Skip all pictures, then print the remaining material exactly.

DATA SEGMENT ▸

(begin)

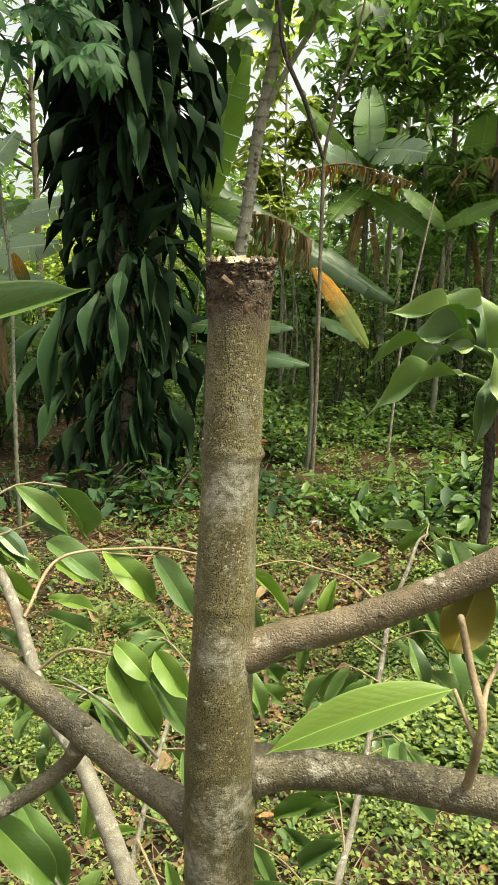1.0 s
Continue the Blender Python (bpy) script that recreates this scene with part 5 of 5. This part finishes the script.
def fringe(name, line, n, ln, seed, gold=0.2):
    """A broken old leaf: its midrib along the line, the blade hanging from it in narrow curling strips."""
    rg = random.Random(seed)
    rib = spline(line, 0.05)
    verts, faces = tube(line, taper(0.016, 0.008, len(line)), 6, 0.08)
    slots = [0] * len(faces)
    for _ in range(2 * n):
        p = np.array(rib[rg.randrange(len(rib))]) + np.array((rg.uniform(-0.02, 0.02), rg.uniform(-0.04, 0.04), 0))
        w, h, a, bend = rg.uniform(0.006, 0.024), ln * rg.uniform(0.25, 1.15), rg.uniform(-1.2, 1.2), rg.uniform(-0.3, 0.3)
        n0, slot = len(verts), 1 if rg.random() < gold else 0
        for i in range(6):
            t = i / 5
            ww = w * (1 - 0.75 * t ** 2)
            tw = a + rg.uniform(-0.5, 0.5)
            c = p + np.array((bend * h * t * t + 0.02 * math.sin(5 * t + a), 0.15 * bend * t, -h * t))
            e = np.array((math.cos(tw), math.sin(tw), 0)) * ww
            verts += [c - e, c + np.array((0, -0.012, 0)), c + e]
        for i in range(5):
            for j in (0, 1):
                q = n0 + i * 3 + j
                faces.append((q, q + 3, q + 4, q + 1))
                slots.append(slot)
    return mesh(name, verts, faces, [LEAF_DEAD, LEAF_YELLOW], slots)


def banana_plant(base, height, rows, label, seed=0, dead=6, girth=1.0):
    """rows: leaf base height, tip (x, y, z) from the base, width, kind."""
    rg = random.Random(seed)
    ob = thing("banana_plant", base, label, "banana plant", "banana plants")
    part("pseudostem", limb("pseudostem", [(0, 0, -0.1), (0.02, 0, height * 0.5), (0.0, 0, height), (0.0, 0, height * 1.1)], [0.065 * girth, 0.055 * girth, 0.045 * girth, 0.014 * girth], BARK_CANE, 12, 0.1, 0.15, 6.0), ob)
    for z, tip, w, kind in rows:
        me = BANANA_GOLD if kind == "gold" else (BANANA_DRY[rg.randrange(2)] if kind == "dead" else BANANA_DARK if kind == "dark" else BANANA_WAXY if kind == "waxy" else BANANA[rg.randrange(3)])
        part("yellow_leaf" if kind == "gold" else ("dead_leaf" if kind == "dead" else "leaf"), me, ob, "" if kind in ("green", "dark") else "pale waxy leaf" if kind == "waxy" else ("yellowing leaf with brown streaks" if kind == "gold" else "shrivelled brown leaf"), leaf_pose((0, 0, z), tip, w, (0.0, -1.0, 0.35) if kind == "waxy" else (0.0, -0.7, 0.8)))
    for k in range(dead):
        a, ln = rg.uniform(0, 6.28), rg.uniform(0.8, 1.3)
        p = Vector((0.06 * math.cos(a), 0.06 * math.sin(a), height * rg.uniform(0.75, 1.0)))
        part("dead_leaf", BANANA_DRY[k % 2], ob, "shrivelled brown leaf", leaf_pose(p, p + Vector((0.35 * math.cos(a), 0.35 * math.sin(a), -1)).normalized() * ln, 0.13, (math.cos(a), math.sin(a) - 0.5, 0.4)))
    return ob


def banana_at(x, y, height, rows, label, seed, dead=6, girth=1.0):
    z0 = rise(x, y)
    return banana_plant((x, y, z0), height, [(z - z0, (tx - x, ty - y, tz - z0), w, k) for z, (tx, ty, tz), w, k in rows], label, seed, dead, girth)


def add_fringe(ob, line, n, ln, seed, gold=0.2):
    b = ob.location
    part("dead_leaf", fringe("dead_leaf", [tuple(Vector(p) - b) for p in line], n, ln, seed, gold), ob, "torn brown leaf hanging in strips")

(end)

FULL RESPONSE ▸
1.0 s
Continue the Blender Python (bpy) script that recreates this scene with part 5 of 5. This part finishes the script.
def fringe(name, line, n, ln, seed, gold=0.2):
    """A broken old leaf: its midrib along the line, the blade hanging from it in narrow curling strips."""
    rg = random.Random(seed)
    rib = spline(line, 0.05)
    verts, faces = tube(line, taper(0.016, 0.008, len(line)), 6, 0.08)
    slots = [0] * len(faces)
    for _ in range(2 * n):
        p = np.array(rib[rg.randrange(len(rib))]) + np.array((rg.uniform(-0.02, 0.02), rg.uniform(-0.04, 0.04), 0))
        w, h, a, bend = rg.uniform(0.006, 0.024), ln * rg.uniform(0.25, 1.15), rg.uniform(-1.2, 1.2), rg.uniform(-0.3, 0.3)
        n0, slot = len(verts), 1 if rg.random() < gold else 0
        for i in range(6):
            t = i / 5
            ww = w * (1 - 0.75 * t ** 2)
            tw = a + rg.uniform(-0.5, 0.5)
            c = p + np.array((bend * h * t * t + 0.02 * math.sin(5 * t + a), 0.15 * bend * t, -h * t))
            e = np.array((math.cos(tw), math.sin(tw), 0)) * ww
            verts += [c - e, c + np.array((0, -0.012, 0)), c + e]
        for i in range(5):
            for j in (0, 1):
                q = n0 + i * 3 + j
                faces.append((q, q + 3, q + 4, q + 1))
                slots.append(slot)
    return mesh(name, verts, faces, [LEAF_DEAD, LEAF_YELLOW], slots)


def banana_plant(base, height, rows, label, seed=0, dead=6, girth=1.0):
    """rows: leaf base height, tip (x, y, z) from the base, width, kind."""
    rg = random.Random(seed)
    ob = thing("banana_plant", base, label, "banana plant", "banana plants")
    part("pseudostem", limb("pseudostem", [(0, 0, -0.1), (0.02, 0, height * 0.5), (0.0, 0, height), (0.0, 0, height * 1.1)], [0.065 * girth, 0.055 * girth, 0.045 * girth, 0.014 * girth], BARK_CANE, 12, 0.1, 0.15, 6.0), ob)
    for z, tip, w, kind in rows:
        me = BANANA_GOLD if kind == "gold" else (BANANA_DRY[rg.randrange(2)] if kind == "dead" else BANANA_DARK if kind == "dark" else BANANA_WAXY if kind == "waxy" else BANANA[rg.randrange(3)])
        part("yellow_leaf" if kind == "gold" else ("dead_leaf" if kind == "dead" else "leaf"), me, ob, "" if kind in ("green", "dark") else "pale waxy leaf" if kind == "waxy" else ("yellowing leaf with brown streaks" if kind == "gold" else "shrivelled brown leaf"), leaf_pose((0, 0, z), tip, w, (0.0, -1.0, 0.35) if kind == "waxy" else (0.0, -0.7, 0.8)))
    for k in range(dead):
        a, ln = rg.uniform(0, 6.28), rg.uniform(0.8, 1.3)
        p = Vector((0.06 * math.cos(a), 0.06 * math.sin(a), height * rg.uniform(0.75, 1.0)))
        part("dead_leaf", BANANA_DRY[k % 2], ob, "shrivelled brown leaf", leaf_pose(p, p + Vector((0.35 * math.cos(a), 0.35 * math.sin(a), -1)).normalized() * ln, 0.13, (math.cos(a), math.sin(a) - 0.5, 0.4)))
    return ob


def banana_at(x, y, height, rows, label, seed, dead=6, girth=1.0):
    z0 = rise(x, y)
    return banana_plant((x, y, z0), height, [(z - z0, (tx - x, ty - y, tz - z0), w, k) for z, (tx, ty, tz), w, k in rows], label, seed, dead, girth)


def add_fringe(ob, line, n, ln, seed, gold=0.2):
    b = ob.location
    part("dead_leaf", fringe("dead_leaf", [tuple(Vector(p) - b) for p in line], n, ln, seed, gold), ob, "torn brown leaf hanging in strips")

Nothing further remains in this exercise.